The candidate has the experience of performing a governance role performing fiduciary oversight of an organization; has the ability to independently evaluate the performance of an organization including financial, legal, leadership, and management; appreciates and understands the role of the Board in regard to the proper caretaking/stewardship of the organization; and is able to differentiate between board level work and staff-level work and to be comfortable performing only board level work.
h) The ability to use, in an appropriate manner, a network of contacts for the purpose of serving as an advocate for PMI and the profession.
The candidate has demonstrated the ability to use a network of contacts in one or more stakeholder communities relevant to the profession served by PMI; already uses the network professionally; and is willing and able to access the network in a selective and respectful way in order to serve as an advocate for PMI and the profession.
i) The willingness and ability to be an ambassador for PMI and the profession served by PMI.
The candidate has the willingness, capability and experience to speak in front of small and large groups using both self-prepared and externally prepared material; and possesses an appropriate demeanor when serving in public.
All candidates are obligated to abide by the established Nomination and Election Directors Rules of the Board as follows:
- Use of PMI Funds or Resources. No funds or resources of the Institute, or its components or employees, shall be used to support the nomination or election of any candidate or group of candidates except for information posted on the official PMI Election and Nominations Site or published through other PMI media in direct support of the election process.
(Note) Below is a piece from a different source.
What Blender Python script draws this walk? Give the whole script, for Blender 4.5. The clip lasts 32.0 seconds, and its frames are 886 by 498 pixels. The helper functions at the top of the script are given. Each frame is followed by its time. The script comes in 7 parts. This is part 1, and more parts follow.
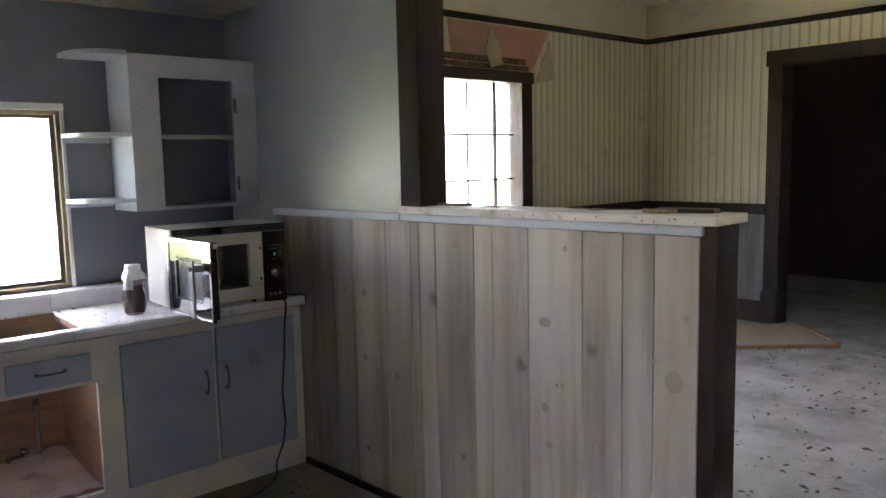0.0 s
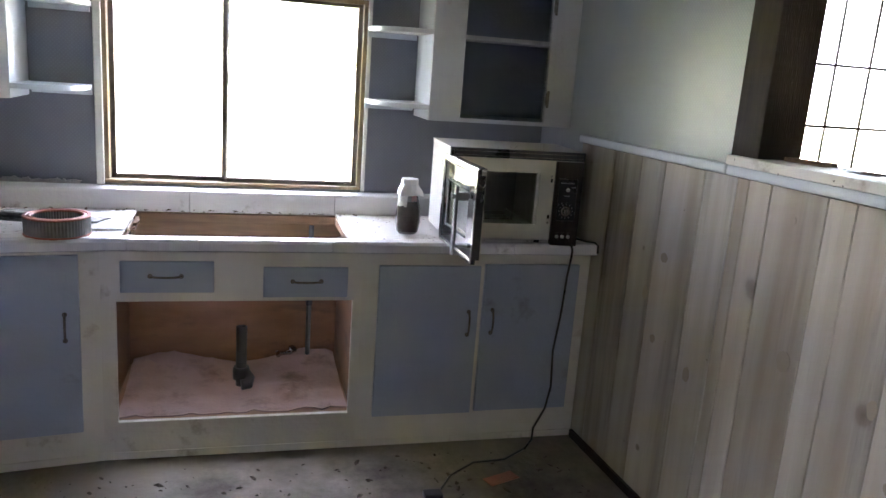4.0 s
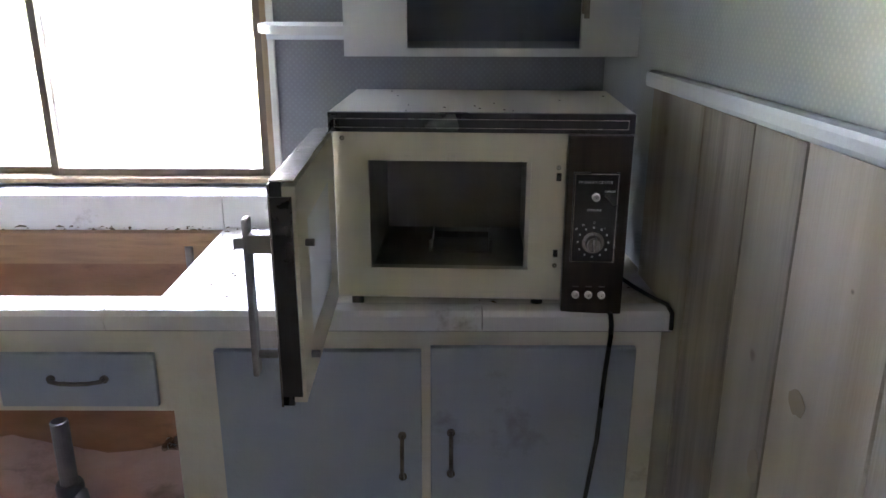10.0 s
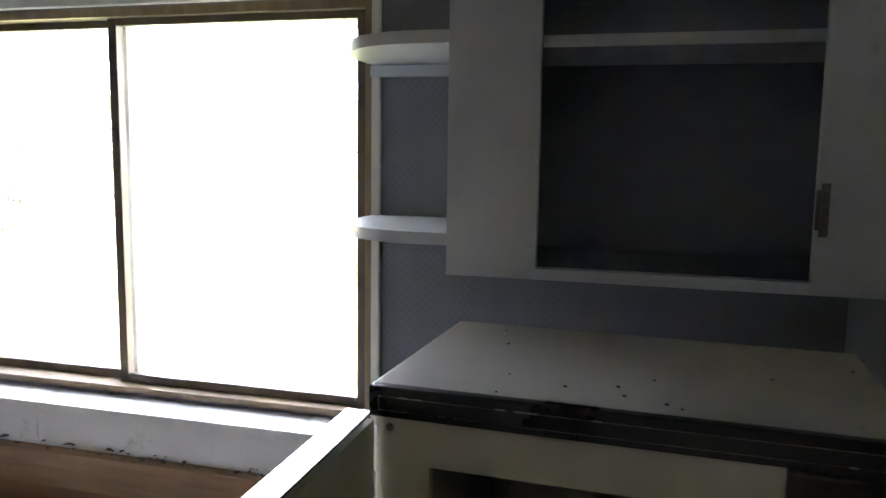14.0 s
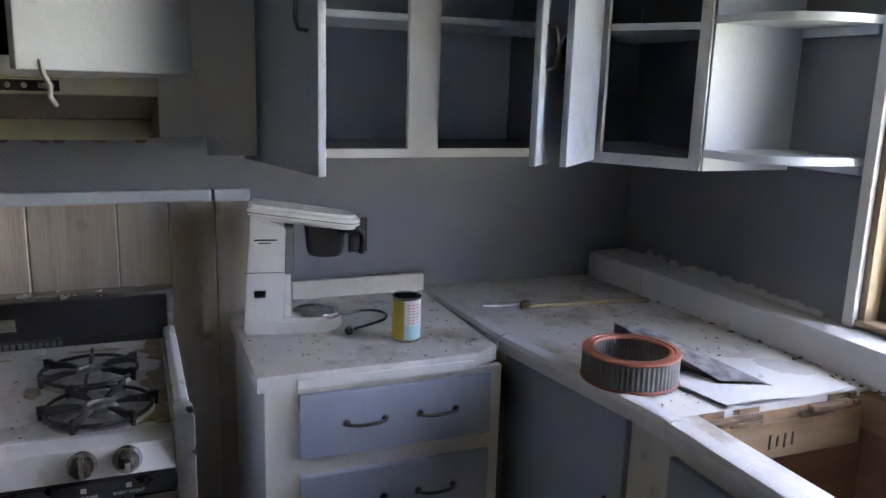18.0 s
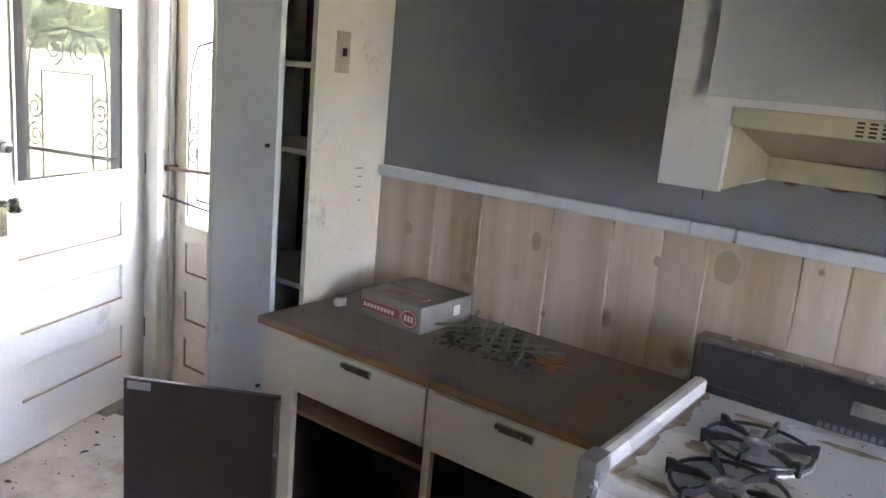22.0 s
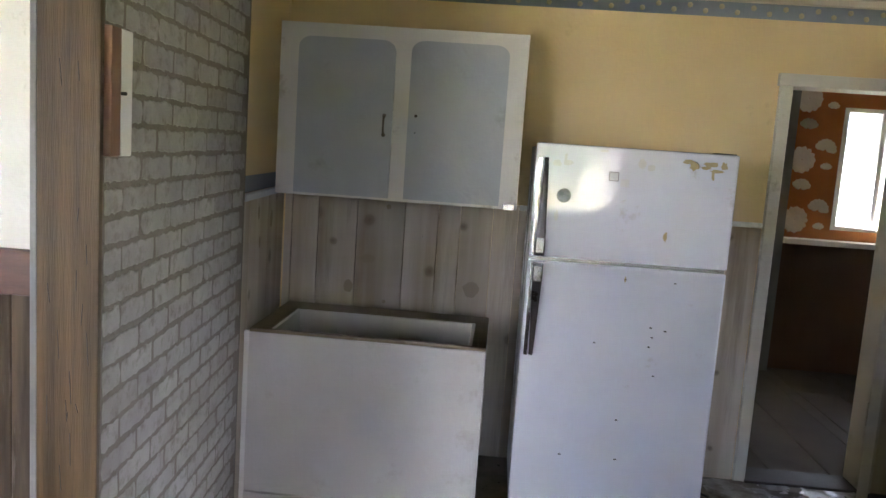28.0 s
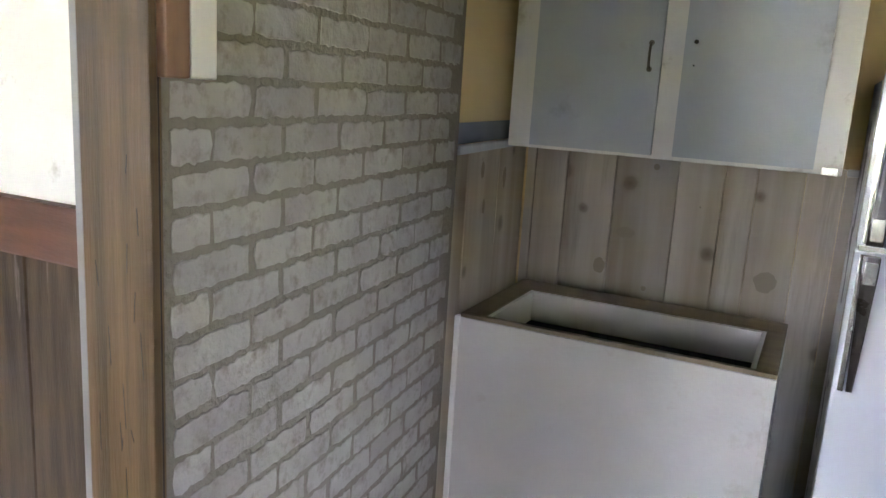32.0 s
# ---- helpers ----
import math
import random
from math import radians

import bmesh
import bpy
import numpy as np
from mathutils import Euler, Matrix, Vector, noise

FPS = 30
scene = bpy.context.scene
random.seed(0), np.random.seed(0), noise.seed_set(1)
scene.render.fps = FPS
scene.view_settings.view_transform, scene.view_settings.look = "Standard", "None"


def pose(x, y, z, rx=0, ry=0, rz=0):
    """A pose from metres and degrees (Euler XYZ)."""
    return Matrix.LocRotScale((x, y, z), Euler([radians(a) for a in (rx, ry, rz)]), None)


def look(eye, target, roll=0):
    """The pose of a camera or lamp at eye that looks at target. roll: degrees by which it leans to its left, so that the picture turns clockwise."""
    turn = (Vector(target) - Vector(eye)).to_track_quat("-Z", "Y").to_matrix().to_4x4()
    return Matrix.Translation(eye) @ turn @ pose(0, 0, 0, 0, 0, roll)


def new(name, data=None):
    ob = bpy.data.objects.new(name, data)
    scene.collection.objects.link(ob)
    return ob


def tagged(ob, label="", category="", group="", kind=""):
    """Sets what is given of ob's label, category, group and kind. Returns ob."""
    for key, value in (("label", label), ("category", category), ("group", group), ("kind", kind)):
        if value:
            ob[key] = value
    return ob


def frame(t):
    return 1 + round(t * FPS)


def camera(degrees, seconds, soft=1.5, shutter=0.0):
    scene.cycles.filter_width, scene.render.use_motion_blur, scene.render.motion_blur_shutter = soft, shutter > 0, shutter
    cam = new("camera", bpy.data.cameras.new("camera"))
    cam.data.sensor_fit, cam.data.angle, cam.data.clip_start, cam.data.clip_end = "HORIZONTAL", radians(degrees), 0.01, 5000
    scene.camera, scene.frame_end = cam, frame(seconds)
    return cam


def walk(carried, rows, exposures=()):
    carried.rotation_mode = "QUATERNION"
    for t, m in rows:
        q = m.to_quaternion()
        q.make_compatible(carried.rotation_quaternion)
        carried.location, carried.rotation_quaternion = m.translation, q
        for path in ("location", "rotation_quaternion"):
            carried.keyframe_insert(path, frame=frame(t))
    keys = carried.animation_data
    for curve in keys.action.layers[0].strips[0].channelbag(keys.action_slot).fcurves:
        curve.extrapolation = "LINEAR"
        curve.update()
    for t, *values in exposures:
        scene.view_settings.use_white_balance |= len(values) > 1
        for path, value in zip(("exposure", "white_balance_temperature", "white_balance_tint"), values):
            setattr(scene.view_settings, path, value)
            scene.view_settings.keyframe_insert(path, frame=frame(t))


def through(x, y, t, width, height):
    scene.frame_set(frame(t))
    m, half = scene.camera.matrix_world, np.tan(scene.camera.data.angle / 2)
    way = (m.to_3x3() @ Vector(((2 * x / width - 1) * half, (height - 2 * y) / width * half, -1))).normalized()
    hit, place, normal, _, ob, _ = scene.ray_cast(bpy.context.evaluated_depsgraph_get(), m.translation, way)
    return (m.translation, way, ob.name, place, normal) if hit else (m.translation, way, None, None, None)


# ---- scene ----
cam = camera(59.54, 32.0, shutter=0.0)
# camera: seconds, place, pitch, roll, yaw
PATH = [
    (0, -2.036, -4.077, 1.571, -6.65, -1.20, -41.65),
    (0.5, -2.008, -4.052, 1.573, -7.13, -2.77, -40.87),
    (1, -2.004, -4.055, 1.574, -6.44, -1.23, -35.09),
    (1.5, -1.973, -4.034, 1.565, -8.41, -1.50, -34.25),
    (2, -1.876, -3.935, 1.562, -11.00, 0.51, -34.97),
    (2.5, -1.762, -3.810, 1.584, -11.34, 3.71, -38.03),
    (3, -1.642, -3.738, 1.579, -12.23, 3.53, -34.77),
    (3.5, -1.570, -3.669, 1.578, -12.72, 3.46, -21.20),
    (5.5, -0.939, -3.312, 1.518, -13.34, 4.80, -11.34),
    (6, -0.791, -3.181, 1.516, -12.77, 4.50, -10.78),
    (6.5, -0.664, -3.077, 1.527, -11.66, 3.27, -5.34),
    (7, -0.626, -2.938, 1.511, -13.40, 2.17, -4.93),
    (7.5, -0.636, -2.721, 1.511, -13.93, 1.24, -6.98),
    (8, -0.635, -2.571, 1.499, -14.74, 1.30, -8.81),
    (8.5, -0.568, -2.442, 1.494, -16.14, 0.07, -7.56),
    (9, -0.473, -2.330, 1.498, -15.92, 0.17, -4.60),
    (9.5, -0.436, -2.234, 1.485, -16.96, -0.02, -0.42),
    (10, -0.429, -2.096, 1.481, -18.22, 0.13, -0.09),
    (10.5, -0.459, -1.945, 1.490, -17.88, 1.26, -1.64),
    (11, -0.476, -1.849, 1.483, -17.46, 2.04, -2.53),
    (11.5, -0.421, -1.756, 1.484, -16.96, 4.01, -5.41),
    (12, -0.336, -1.614, 1.476, -16.72, 2.49, -1.59),
    (12.5, -0.270, -1.506, 1.452, -19.08, 0.84, 0.93),
    (13, -0.264, -1.471, 1.462, -20.31, -1.07, 1.74),
    (13.5, -0.298, -1.456, 1.505, -12.26, -0.26, 6.20),
    (14, -0.335, -1.474, 1.540, -7.14, 0.85, 15.25),
    (14.5, -0.393, -1.514, 1.551, -7.74, 1.24, 25.23),
    (15, -0.477, -1.545, 1.546, -8.44, 1.47, 36.63),
    (15.5, -0.540, -1.569, 1.544, -10.49, 1.43, 42.35),
    (17.5, -0.637, -1.649, 1.547, -11.21, 1.55, 62.70),
    (18, -0.662, -1.670, 1.543, -11.99, 1.74, 67.90),
    (18.5, -0.689, -1.698, 1.541, -12.64, 1.99, 73.69),
    (19, -0.722, -1.740, 1.541, -13.15, 2.32, 79.54),
    (19.5, -0.759, -1.786, 1.537, -13.31, 2.55, 85.83),
    (20, -0.807, -1.825, 1.534, -12.85, 2.51, 90.91),
    (20.5, -0.840, -1.862, 1.531, -12.65, 2.86, 95.62),
    (21, -0.879, -1.868, 1.537, -13.15, 4.42, 104.48),
    (21.5, -0.914, -1.873, 1.547, -12.80, 4.22, 118.40),
    (22, -0.933, -1.871, 1.544, -12.56, 5.28, 125.81),
    (22.5, -0.953, -1.869, 1.543, -12.43, 4.83, 132.24),
    (23, -0.950, -1.865, 1.539, -11.33, 3.97, 140.17),
    (23.5, -0.951, -1.844, 1.528, -10.75, 3.10, 146.23),
    (24, -0.932, -1.839, 1.528, -9.39, 3.02, 152.95),
    (24.5, -0.873, -1.893, 1.547, -8.40, 2.93, 162.04),
    (25, -0.831, -1.936, 1.551, -8.28, 3.25, 168.66),
    (25.5, -0.790, -1.963, 1.553, -7.77, 3.39, 174.98),
    (26, -0.758, -1.990, 1.558, -7.26, 3.39, 180.14),
    (26.5, -0.747, -1.994, 1.570, -6.86, 3.46, 182.44),
    (28.5, -0.698, -2.181, 1.564, -8.07, 3.97, 184.01),
    (29, -0.730, -2.248, 1.532, -11.54, 4.17, 179.59),
    (29.5, -0.808, -2.368, 1.510, -15.93, 3.08, 180.27),
    (30, -0.899, -2.511, 1.495, -17.70, 2.67, 182.86),
    (30.5, -0.967, -2.627, 1.498, -15.72, 2.28, 188.24),
    (31, -0.904, -2.723, 1.502, -12.12, 2.93, 195.21),
    (31.5, -0.766, -2.848, 1.504, -9.80, 3.32, 201.24),
    (32, -0.725, -2.924, 1.509, -11.81, 3.54, 205.70),
]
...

- Candidates’ Communication. Candidates may only communicate one-on-one in response to communications initiated by another PMI member regarding their candidacy and only if the communication focuses on their qualifications. Mass communications by any means (e.g., postal mail, telecommunications, email [regardless of whether the message is sent one at a time or simultaneously to a mailing list], meeting announcements, all social networks, etc.) are prohibited. If candidates have questions regarding communications, they should seek advice from the Nominating Committee or staff before responding to any communication. Candidates may not make reference to any other candidate or any existing or past Directors.
- Campaign Materials. No candidate or PMI member may utilize any campaign materials such as posters, buttons/lapel pins, digital communications, social media, group activities or sponsorships to promote a candidate.
- Candidates’ Communications with the Institute. Candidates should discuss the position with former Directors or a member of the Nominating Committee. Specific requirements of the position in terms of time, expense, meeting schedules, and administrative assistance should be explored.
- PMI Promotion of Particular Candidates. PMI and its components may not participate in any activity or provide opportunities at any PMI-sponsored or PMI component functions that promotes or negatively impacts a particular candidate.
- Election Material Acceptance. The President and Chief Executive Officer will accept only election material provided by the Nominating Committee.
- Compliance with Election Activity Rules of the Board. The Nominating Committee will ensure that all nominees, as a condition of expressing their interest in being a nominee, will submit a signed copy of this Rule of the Board verifying that they have read, understand and agree to abide by these policies and rules. This includes the following statement: “As a condition of my potential nomination or candidacy, I agree that I will not initiate, encourage, accept or endorse conduct on behalf of my potential nomination or candidacy which is in violation of the policy relating to the election as adopted by the PMI Board of Directors. To violate this policy may result in revocation of my nomination by petition or candidacy for office.”
- Nominating Committee and PMI Communications with Candidates. The Nominating Committee Chair, with the President and Chief Executive Officer’s assistance, shall supervise all communication to potential nominees, nominees and candidates, including any requests for the completion of the Nominee Qualification Form and the candidate package.
- Violation of Election Activity Rules of the Board. Any alleged violations of these Rules shall be addressed in accordance with PMI Bylaws Article VI, Section C, 6: “Disputes.”
Nomination and Election Action Items and Timetable
- Recommendations for nominees must be submitted by two (2) PMI members in good standing, along with letters of recommendation (300 word maximum) and an Initial Nomination Evaluation Form (found on PMI.org/nominations) completed by the potential nominee and sent in one email to the Nominating Committee Chair no later than 1 February 2012.
- Members seeking self-nominations via petition (Petitioners) must submit their interest, completed Biographical Summary Template and a color digital photograph to the Nomination Committee Chair for posting on PMI.org/nominations no later than 1 February 2012. It is incumbent on Petitioners to submit their interest and statements in a timely manner during the open nomination period to provide ample time to collect the required signatures. Eligible members may register support for Petitioners by visiting PMI.org/nominations. All nominees are obligated to abide by the Election Rules of the Board and other PMI governing documents.
- Members considering a self-nomination via petition require the support of at least 1% of the eligible voting membership. The number of PMI members as of 31 December 2011 will determine the number of required signatures and that number will be posted to PMI.org/nominations. Required signatures for members seeking a self-nomination via petition must be acquired via PMI.org/nominations by 5:00 p.m. U.S. Eastern Time (UTC-4 Hours) on 1 February 2012.
- Biographical Summary Template and a color digital photograph for all nominees placed on the ballot must be received no later than 6 June 2012. Failure to comply may invalidate candidacy.
- Election information will be electronically transmitted on or before 20 August 2012 to all eligible voters who have a valid email address in the PMI database as of 30 June 2012. Visit Contact Information to update your contact information.
- All electronic ballots must be submitted by 5:00 p.m. U.S. Eastern Time (UTC-4 Hours) on 25 September 2012.
- Election results will be announced at PMI® Global Congress 2012—North America.
*Note that the Nominating Committee will be working throughout the open nomination period on developing a potential list of potential nominees and it is suggested that nominations be submitted to the Nominating Committee Chair as early as possible.